For the purposes of the Appeal, the mother also brought a Motion for third-party disclosure from a number of organizations in Canada and the United States, which was dismissed by Justice Juriansz.  She previously also brought an Application seeking to allow her to present viva voce evidence which was denied because the judge felt that it would not be unfair for the mother to continue without the documents she was seeking to introduce.  Also contributing to this decision was the fact that Justice Juriansz believed that introducing the documents would not have assisted the mother in establishing the degree of harm necessary to preclude the issuance/enforcement of an Order demanding the return of the children to the jurisdiction where they were residing at the time of separation (in this case, Georgia).  Having had her Motion for third-party disclosure dismissed, the mother believed that her grounds for appeal were that Justice Ferguson failed to acknowledge and give effect to Article 13(b) of the Hague Convention, which reads as follows:

Notwithstanding the provisions of the preceding Article, the judicial or administrative authority of the requested State is not bound to order the return of the child if the person, institution or other body which opposes its return establishes that:

b) there is a grave risk that his or her return would expose the child to physical or psychological harm or otherwise place the child in an intolerable situation.

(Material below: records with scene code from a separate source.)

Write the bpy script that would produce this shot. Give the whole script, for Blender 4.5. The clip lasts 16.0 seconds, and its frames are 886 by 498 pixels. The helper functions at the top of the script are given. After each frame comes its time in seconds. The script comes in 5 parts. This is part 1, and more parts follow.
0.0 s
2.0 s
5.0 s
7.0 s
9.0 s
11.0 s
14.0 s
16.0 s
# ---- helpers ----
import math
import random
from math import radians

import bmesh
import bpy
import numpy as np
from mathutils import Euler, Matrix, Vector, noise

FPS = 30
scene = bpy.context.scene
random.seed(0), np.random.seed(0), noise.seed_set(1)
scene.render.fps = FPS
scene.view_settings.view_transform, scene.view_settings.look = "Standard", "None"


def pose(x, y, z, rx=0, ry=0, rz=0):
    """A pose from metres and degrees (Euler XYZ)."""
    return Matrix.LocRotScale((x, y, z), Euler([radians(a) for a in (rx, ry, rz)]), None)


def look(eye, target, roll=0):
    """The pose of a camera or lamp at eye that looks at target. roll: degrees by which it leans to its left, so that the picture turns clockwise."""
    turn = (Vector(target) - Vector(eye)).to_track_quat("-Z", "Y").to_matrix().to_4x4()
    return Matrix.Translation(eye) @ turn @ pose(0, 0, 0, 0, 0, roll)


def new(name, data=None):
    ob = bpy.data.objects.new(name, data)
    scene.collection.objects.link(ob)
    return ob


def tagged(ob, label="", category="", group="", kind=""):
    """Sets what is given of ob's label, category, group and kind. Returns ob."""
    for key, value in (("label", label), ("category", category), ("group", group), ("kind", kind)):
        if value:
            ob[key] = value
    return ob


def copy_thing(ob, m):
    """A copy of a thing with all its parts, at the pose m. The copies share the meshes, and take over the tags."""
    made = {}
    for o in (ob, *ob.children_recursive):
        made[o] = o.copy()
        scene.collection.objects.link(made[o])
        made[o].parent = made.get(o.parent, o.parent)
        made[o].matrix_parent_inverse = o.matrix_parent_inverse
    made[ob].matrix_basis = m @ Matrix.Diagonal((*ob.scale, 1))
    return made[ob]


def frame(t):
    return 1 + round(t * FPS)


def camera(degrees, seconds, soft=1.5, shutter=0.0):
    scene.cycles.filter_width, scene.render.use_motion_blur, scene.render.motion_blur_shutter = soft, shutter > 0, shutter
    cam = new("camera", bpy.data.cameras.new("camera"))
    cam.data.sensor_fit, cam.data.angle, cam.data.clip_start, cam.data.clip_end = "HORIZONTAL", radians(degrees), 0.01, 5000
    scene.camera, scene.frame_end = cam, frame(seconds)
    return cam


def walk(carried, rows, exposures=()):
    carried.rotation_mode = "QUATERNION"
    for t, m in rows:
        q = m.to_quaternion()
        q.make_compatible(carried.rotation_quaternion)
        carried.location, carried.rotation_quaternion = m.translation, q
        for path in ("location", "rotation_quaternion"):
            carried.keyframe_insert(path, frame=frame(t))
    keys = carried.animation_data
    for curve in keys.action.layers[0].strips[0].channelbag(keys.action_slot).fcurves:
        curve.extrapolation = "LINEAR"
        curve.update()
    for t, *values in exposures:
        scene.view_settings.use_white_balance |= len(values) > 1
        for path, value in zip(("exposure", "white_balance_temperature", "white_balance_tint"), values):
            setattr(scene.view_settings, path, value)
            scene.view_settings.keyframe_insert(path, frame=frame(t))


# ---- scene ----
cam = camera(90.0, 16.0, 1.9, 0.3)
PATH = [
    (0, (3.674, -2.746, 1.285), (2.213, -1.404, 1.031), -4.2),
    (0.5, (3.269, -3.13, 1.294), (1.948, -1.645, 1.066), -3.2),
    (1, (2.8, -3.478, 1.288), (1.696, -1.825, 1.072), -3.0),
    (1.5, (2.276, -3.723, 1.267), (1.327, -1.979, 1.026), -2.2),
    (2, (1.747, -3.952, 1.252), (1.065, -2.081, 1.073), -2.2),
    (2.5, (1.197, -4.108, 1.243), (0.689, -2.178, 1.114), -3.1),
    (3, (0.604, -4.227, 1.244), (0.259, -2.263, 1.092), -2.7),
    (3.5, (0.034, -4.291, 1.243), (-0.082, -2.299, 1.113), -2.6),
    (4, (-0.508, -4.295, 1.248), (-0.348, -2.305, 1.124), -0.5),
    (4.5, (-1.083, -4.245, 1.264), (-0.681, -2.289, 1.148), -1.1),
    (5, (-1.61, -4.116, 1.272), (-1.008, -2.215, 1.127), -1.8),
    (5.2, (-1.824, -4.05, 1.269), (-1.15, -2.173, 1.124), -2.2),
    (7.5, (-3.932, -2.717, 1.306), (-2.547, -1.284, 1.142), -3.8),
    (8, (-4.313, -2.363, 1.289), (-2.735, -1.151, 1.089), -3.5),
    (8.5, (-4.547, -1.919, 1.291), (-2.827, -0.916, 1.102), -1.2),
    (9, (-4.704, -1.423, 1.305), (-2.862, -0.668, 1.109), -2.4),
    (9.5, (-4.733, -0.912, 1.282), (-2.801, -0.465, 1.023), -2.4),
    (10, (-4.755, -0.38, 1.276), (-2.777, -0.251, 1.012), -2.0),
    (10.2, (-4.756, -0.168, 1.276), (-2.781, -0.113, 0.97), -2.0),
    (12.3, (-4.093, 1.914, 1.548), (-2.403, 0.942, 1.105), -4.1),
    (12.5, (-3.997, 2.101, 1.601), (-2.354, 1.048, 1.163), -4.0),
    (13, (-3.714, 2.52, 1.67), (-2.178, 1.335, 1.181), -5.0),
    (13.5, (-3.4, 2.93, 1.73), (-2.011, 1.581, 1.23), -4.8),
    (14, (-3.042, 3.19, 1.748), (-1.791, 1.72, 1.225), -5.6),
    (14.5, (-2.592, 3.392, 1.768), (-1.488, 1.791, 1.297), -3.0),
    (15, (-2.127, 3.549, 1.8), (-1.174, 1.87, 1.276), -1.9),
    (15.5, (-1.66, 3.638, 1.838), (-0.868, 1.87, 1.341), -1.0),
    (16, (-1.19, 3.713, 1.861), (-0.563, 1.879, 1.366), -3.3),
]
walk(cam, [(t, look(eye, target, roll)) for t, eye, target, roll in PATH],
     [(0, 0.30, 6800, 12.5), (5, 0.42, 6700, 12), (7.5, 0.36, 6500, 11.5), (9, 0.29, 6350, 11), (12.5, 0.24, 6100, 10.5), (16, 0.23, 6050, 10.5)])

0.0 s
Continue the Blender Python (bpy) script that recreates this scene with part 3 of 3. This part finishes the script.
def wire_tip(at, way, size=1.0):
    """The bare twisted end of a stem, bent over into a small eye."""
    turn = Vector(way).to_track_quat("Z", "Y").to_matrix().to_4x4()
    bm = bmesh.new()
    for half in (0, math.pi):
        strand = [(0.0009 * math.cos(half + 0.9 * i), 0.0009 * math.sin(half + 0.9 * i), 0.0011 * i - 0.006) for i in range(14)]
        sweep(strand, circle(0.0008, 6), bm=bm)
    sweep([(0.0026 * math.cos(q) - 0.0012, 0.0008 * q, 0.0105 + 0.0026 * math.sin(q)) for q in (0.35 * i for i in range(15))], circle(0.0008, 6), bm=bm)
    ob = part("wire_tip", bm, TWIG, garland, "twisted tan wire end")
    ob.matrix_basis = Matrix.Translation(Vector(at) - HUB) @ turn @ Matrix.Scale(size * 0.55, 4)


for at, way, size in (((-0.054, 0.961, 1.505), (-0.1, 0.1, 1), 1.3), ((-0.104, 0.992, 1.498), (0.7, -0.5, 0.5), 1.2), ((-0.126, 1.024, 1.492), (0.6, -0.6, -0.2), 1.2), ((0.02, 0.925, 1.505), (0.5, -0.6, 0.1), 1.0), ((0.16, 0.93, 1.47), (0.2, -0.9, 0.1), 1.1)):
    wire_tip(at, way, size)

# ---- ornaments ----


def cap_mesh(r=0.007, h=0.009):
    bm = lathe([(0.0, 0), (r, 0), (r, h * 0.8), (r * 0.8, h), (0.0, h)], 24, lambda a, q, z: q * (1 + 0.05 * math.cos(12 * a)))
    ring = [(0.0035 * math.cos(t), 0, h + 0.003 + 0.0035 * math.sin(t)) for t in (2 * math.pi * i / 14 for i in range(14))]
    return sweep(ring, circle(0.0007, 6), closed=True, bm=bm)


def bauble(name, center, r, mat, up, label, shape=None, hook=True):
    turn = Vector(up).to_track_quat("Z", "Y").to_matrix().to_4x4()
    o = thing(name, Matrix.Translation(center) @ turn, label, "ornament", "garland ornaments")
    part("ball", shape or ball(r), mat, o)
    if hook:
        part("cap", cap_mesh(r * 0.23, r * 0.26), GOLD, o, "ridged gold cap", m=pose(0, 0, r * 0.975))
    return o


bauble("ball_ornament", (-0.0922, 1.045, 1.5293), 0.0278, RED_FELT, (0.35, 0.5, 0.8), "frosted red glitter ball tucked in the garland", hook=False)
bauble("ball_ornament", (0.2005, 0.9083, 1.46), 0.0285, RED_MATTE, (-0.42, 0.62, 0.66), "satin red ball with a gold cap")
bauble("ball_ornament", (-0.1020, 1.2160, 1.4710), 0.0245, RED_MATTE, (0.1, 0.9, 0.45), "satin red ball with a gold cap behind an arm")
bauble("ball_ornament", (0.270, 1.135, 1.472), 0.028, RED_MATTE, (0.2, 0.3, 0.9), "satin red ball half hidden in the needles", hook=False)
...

 Unfortunately for the mother, there had been no request made for the return of the children under the Hague Convention, nor did the father’s request to enforce the Order from Georgia invoke it.

Justice Juriansz pointed out that the mother could rely on Section 43 of the Children’s Law Reform Act, which reads:

Upon Application, a court by order may supersede an extra-provincial order in respect of custody of or access to a child if the court is satisfied that the child would, on the balance of probability, suffer serious harm, if

a)    the child remains in the custody of the person legally entitled to custody of the child;

b)    the child is returned to the custody of the person entitled to custody of the child; or

c)     the child is removed from Ontario.

 The mother was faced with establishing that the children would suffer serious harm if they were removed from Ontario and returned to the custody of their father.  In the eyes of Justice Juriansz, she could not do so.  In fact, he went so far as to say the mother’s appeal was a “meritless waste of time.”  Her constant delay, absence from the proceedings in Georgia, and her apparent interest in expanding the litigation were all contributing factors to Justice Juriansz decision.  In light of the above, the appeal was dismissed and security for costs in the amount of $10,000.00 was also awarded to the father.